## Written request
Repeat the data that follows, word for word, without the images.

## Data extract
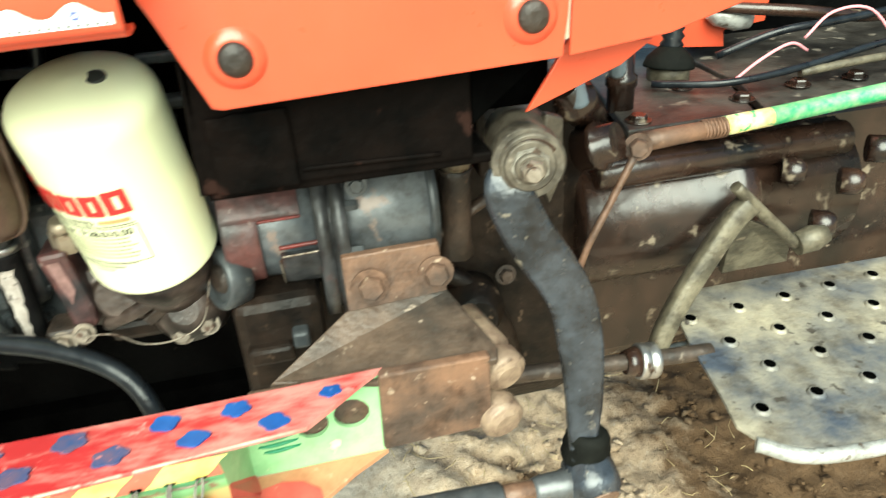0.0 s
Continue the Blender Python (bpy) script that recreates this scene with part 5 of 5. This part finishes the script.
wh = thing("coolant_hose", (-0.65, 0.50, 0.70), "dusty black coolant hose clamped on a pale elbow pipe", "hose")
part("hose", tube([(-0.735, 0.515, 0.690), (-0.69, 0.505, 0.697), (-0.650, 0.500, 0.703), (-0.622, 0.497, 0.706)], 0.0225, 24), DULL_RUBBER, wh)
part("clamp_band", lathe((-0.638, 0.4985, 0.7045), (-0.627, 0.4975, 0.7055), [(0, 0.0235), (1, 0.0235)], 28), LAMIN, wh, "grey hose clamp band")
part("end_band", lathe((-0.627, 0.4975, 0.7055), (-0.606, 0.4975, 0.708), [(0, 0.0238), (0.9, 0.0238), (1, 0.022)], 28), DULL_RUBBER, wh)
part("pipe", tube([(-0.618, 0.498, 0.706), (-0.592, 0.499, 0.714), (-0.572, 0.502, 0.730), (-0.563, 0.508, 0.750)], 0.0155, 22, 8), PIPE, wh, "pale elbow pipe")
part("clamp_bolt", hexbolt((-0.604, 0.484, 0.699), (-0.2, -1, 0), 0.0095, 0.012, False), ZINC, wh, "pale hex clamp bolt")
part("clamp_screw", hexbolt((-0.622, 0.486, 0.676), (0, -1, -0.3), 0.0045, 0.008), BOLT, wh)

wh.location += V(0, 0.020, -0.0110)

# ---- radiator side struts ----
rs = thing("radiator_frame", (-0.69, 0.58, 0.70), "dusty steel radiator side frame and black lower strut", "frame")
part("upright", slab([(-0.683, 0.600, 1.00), (-0.655, 0.600, 1.00), (-0.659, 0.600, 0.897), (-0.664, 0.598, 0.80), (-0.668, 0.596, 0.749), (-0.685, 0.596, 0.749), (-0.682, 0.598, 0.85)], (0, 0.012, 0), bev=0.002), DUSTY, rs)
part("turned_tip", slab([(-0.684, 0.594, 0.752), (-0.668, 0.594, 0.752), (-0.650, 0.594, 0.722), (-0.668, 0.592, 0.719), (-0.682, 0.592, 0.728)], (0, 0.010, 0), bev=0.0015), OLIVE, rs, "pale bent tip of the frame")
part("lower_gusset", slab([(-0.672, 0.592, 0.724), (-0.684, 0.592, 0.730), (-0.690, 0.562, 0.650), (-0.690, 0.55, 0.60), (-0.676, 0.55, 0.60), (-0.672, 0.565, 0.66)], (-0.003, 0.012, 0), bev=0.001), DUSTY, rs)
STRUT = surf("scuffed_black_strut", (0.005, 0.006, 0.0075), (0.030, 0.034, 0.040), 0.36, 0.1, 26, (0.30, 0.29, 0.265), 0.635, 55, 0.2, grime=0.5)
part("strut", tube([(-0.676, 0.548, 0.92), (-0.679, 0.538, 0.86), (-0.681, 0.530, 0.808), (-0.685, 0.520, 0.757), (-0.684, 0.508, 0.725), (-0.680, 0.500, 0.700)], 0.0108, 14), STRUT, rs, "scuffed black strut")
part("scuff", slab([(-0.690, 0.4975, 0.731), (-0.682, 0.4965, 0.727), (-0.677, 0.4955, 0.715), (-0.681, 0.4935, 0.708), (-0.687, 0.4945, 0.713), (-0.686, 0.4960, 0.722)], (0, 0.001, 0)), ALU_DIRTY, rs, "patch of bare scraped metal")
part("strut_foot", slab([(-0.694, 0.486, 0.706), (-0.684, 0.482, 0.700), (-0.672, 0.482, 0.707), (-0.664, 0.484, 0.702), (-0.660, 0.486, 0.680), (-0.662, 0.490, 0.655), (-0.684, 0.490, 0.650), (-0.690, 0.488, 0.680)], (0, 0.022, 0), bev=0.004), MUCK, rs, "oily worn strut foot")
part("side_rod", tube([(-0.705, 0.515, 0.775), (-0.701, 0.506, 0.735), (-0.692, 0.498, 0.695)], 0.0020, 8), DUSTY, rs, "thin dusty rod along the strut")
part("foot_bolt", hexbolt((-0.694, 0.483, 0.692), (-0.3, -1, 0), 0.005, 0.006), DIM_RUST, rs)
part("foot_bolt", hexbolt((-0.662, 0.484, 0.672), (0, -1, 0), 0.0045, 0.005), DIM_RUST, rs)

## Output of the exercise
0.0 s
Continue the Blender Python (bpy) script that recreates this scene with part 5 of 5. This part finishes the script.
wh = thing("coolant_hose", (-0.65, 0.50, 0.70), "dusty black coolant hose clamped on a pale elbow pipe", "hose")
part("hose", tube([(-0.735, 0.515, 0.690), (-0.69, 0.505, 0.697), (-0.650, 0.500, 0.703), (-0.622, 0.497, 0.706)], 0.0225, 24), DULL_RUBBER, wh)
part("clamp_band", lathe((-0.638, 0.4985, 0.7045), (-0.627, 0.4975, 0.7055), [(0, 0.0235), (1, 0.0235)], 28), LAMIN, wh, "grey hose clamp band")
part("end_band", lathe((-0.627, 0.4975, 0.7055), (-0.606, 0.4975, 0.708), [(0, 0.0238), (0.9, 0.0238), (1, 0.022)], 28), DULL_RUBBER, wh)
part("pipe", tube([(-0.618, 0.498, 0.706), (-0.592, 0.499, 0.714), (-0.572, 0.502, 0.730), (-0.563, 0.508, 0.750)], 0.0155, 22, 8), PIPE, wh, "pale elbow pipe")
part("clamp_bolt", hexbolt((-0.604, 0.484, 0.699), (-0.2, -1, 0), 0.0095, 0.012, False), ZINC, wh, "pale hex clamp bolt")
part("clamp_screw", hexbolt((-0.622, 0.486, 0.676), (0, -1, -0.3), 0.0045, 0.008), BOLT, wh)

wh.location += V(0, 0.020, -0.0110)

# ---- radiator side struts ----
rs = thing("radiator_frame", (-0.69, 0.58, 0.70), "dusty steel radiator side frame and black lower strut", "frame")
part("upright", slab([(-0.683, 0.600, 1.00), (-0.655, 0.600, 1.00), (-0.659, 0.600, 0.897), (-0.664, 0.598, 0.80), (-0.668, 0.596, 0.749), (-0.685, 0.596, 0.749), (-0.682, 0.598, 0.85)], (0, 0.012, 0), bev=0.002), DUSTY, rs)
part("turned_tip", slab([(-0.684, 0.594, 0.752), (-0.668, 0.594, 0.752), (-0.650, 0.594, 0.722), (-0.668, 0.592, 0.719), (-0.682, 0.592, 0.728)], (0, 0.010, 0), bev=0.0015), OLIVE, rs, "pale bent tip of the frame")
part("lower_gusset", slab([(-0.672, 0.592, 0.724), (-0.684, 0.592, 0.730), (-0.690, 0.562, 0.650), (-0.690, 0.55, 0.60), (-0.676, 0.55, 0.60), (-0.672, 0.565, 0.66)], (-0.003, 0.012, 0), bev=0.001), DUSTY, rs)
STRUT = surf("scuffed_black_strut", (0.005, 0.006, 0.0075), (0.030, 0.034, 0.040), 0.36, 0.1, 26, (0.30, 0.29, 0.265), 0.635, 55, 0.2, grime=0.5)
part("strut", tube([(-0.676, 0.548, 0.92), (-0.679, 0.538, 0.86), (-0.681, 0.530, 0.808), (-0.685, 0.520, 0.757), (-0.684, 0.508, 0.725), (-0.680, 0.500, 0.700)], 0.0108, 14), STRUT, rs, "scuffed black strut")
part("scuff", slab([(-0.690, 0.4975, 0.731), (-0.682, 0.4965, 0.727), (-0.677, 0.4955, 0.715), (-0.681, 0.4935, 0.708), (-0.687, 0.4945, 0.713), (-0.686, 0.4960, 0.722)], (0, 0.001, 0)), ALU_DIRTY, rs, "patch of bare scraped metal")
part("strut_foot", slab([(-0.694, 0.486, 0.706), (-0.684, 0.482, 0.700), (-0.672, 0.482, 0.707), (-0.664, 0.484, 0.702), (-0.660, 0.486, 0.680), (-0.662, 0.490, 0.655), (-0.684, 0.490, 0.650), (-0.690, 0.488, 0.680)], (0, 0.022, 0), bev=0.004), MUCK, rs, "oily worn strut foot")
part("side_rod", tube([(-0.705, 0.515, 0.775), (-0.701, 0.506, 0.735), (-0.692, 0.498, 0.695)], 0.0020, 8), DUSTY, rs, "thin dusty rod along the strut")
part("foot_bolt", hexbolt((-0.694, 0.483, 0.692), (-0.3, -1, 0), 0.005, 0.006), DIM_RUST, rs)
part("foot_bolt", hexbolt((-0.662, 0.484, 0.672), (0, -1, 0), 0.0045, 0.005), DIM_RUST, rs)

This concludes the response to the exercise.